# Start of SOURCE DATA
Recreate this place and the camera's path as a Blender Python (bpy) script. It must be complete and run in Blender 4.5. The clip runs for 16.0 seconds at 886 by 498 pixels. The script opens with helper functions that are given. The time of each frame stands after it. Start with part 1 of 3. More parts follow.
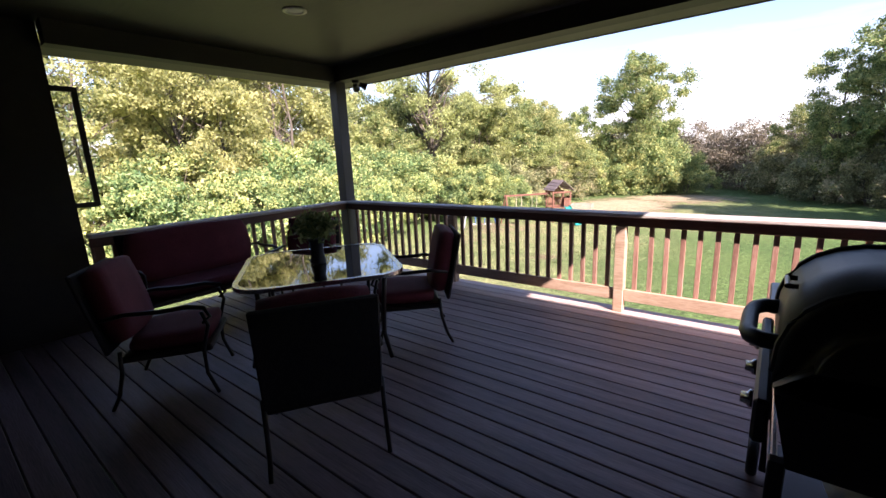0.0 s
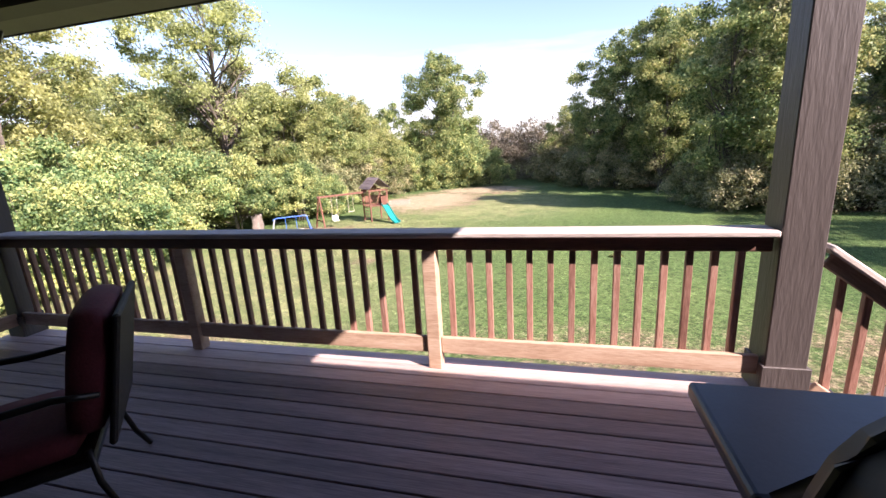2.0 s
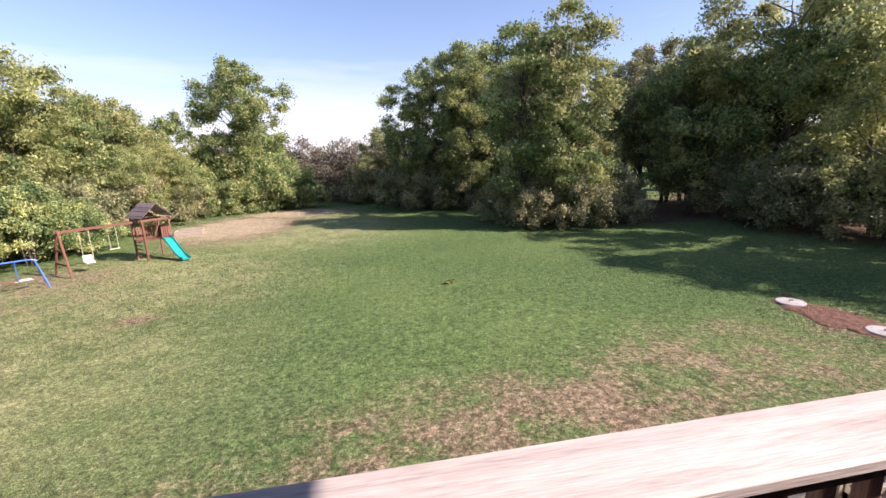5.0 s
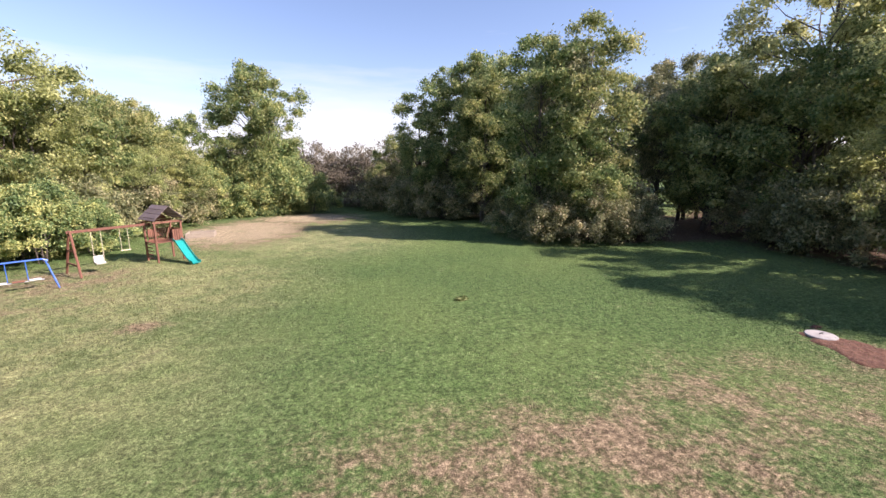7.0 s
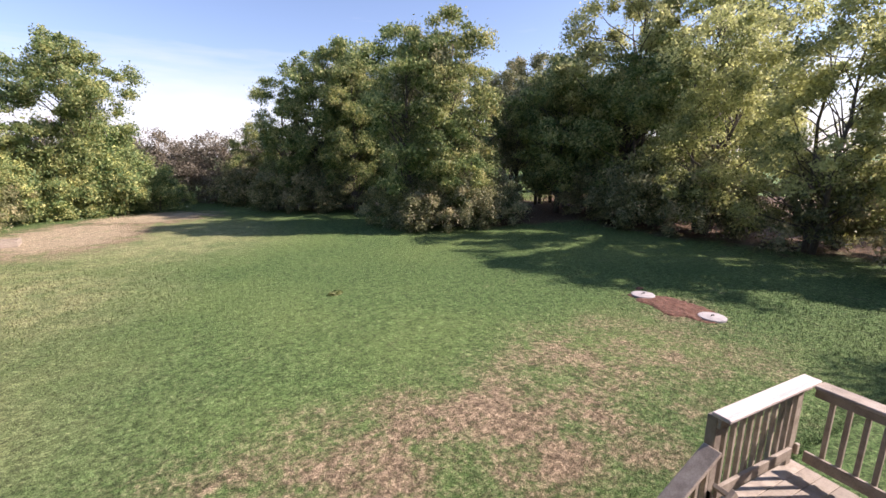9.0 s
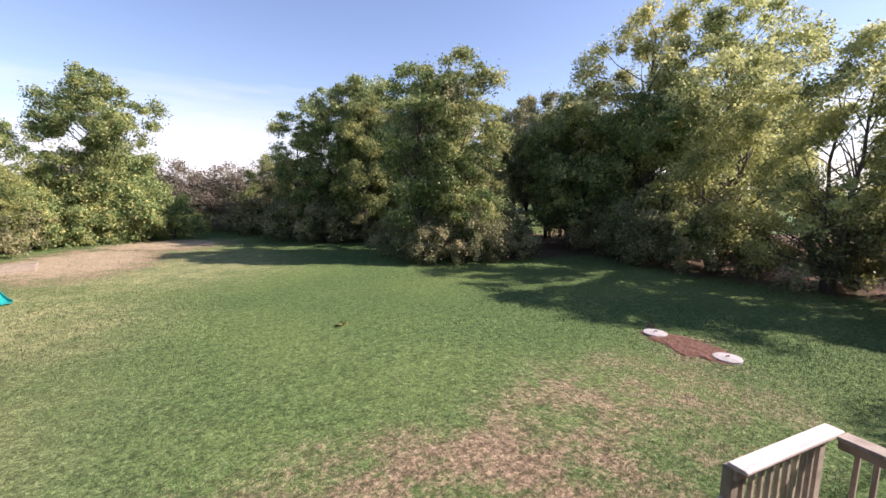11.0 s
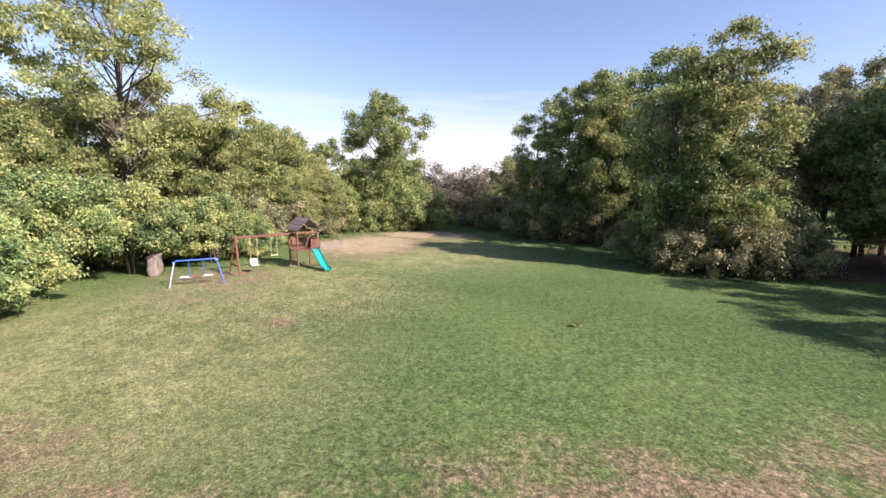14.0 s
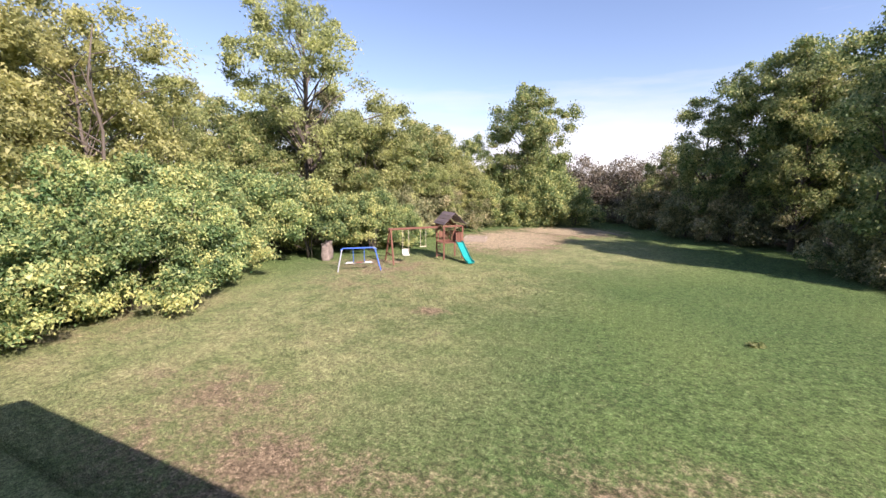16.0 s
# End of SOURCE DATA
### [WHAT THE TASK REQUIRES]
Leave out the pictures and print every line of the data exactly.

### [THE REPLY]
Recreate this place and the camera's path as a Blender Python (bpy) script. It must be complete and run in Blender 4.5. The clip runs for 16.0 seconds at 886 by 498 pixels. The script opens with helper functions that are given. The time of each frame stands after it. Start with part 1 of 3. More parts follow.
0.0 s
2.0 s
5.0 s
7.0 s
9.0 s
11.0 s
14.0 s
16.0 s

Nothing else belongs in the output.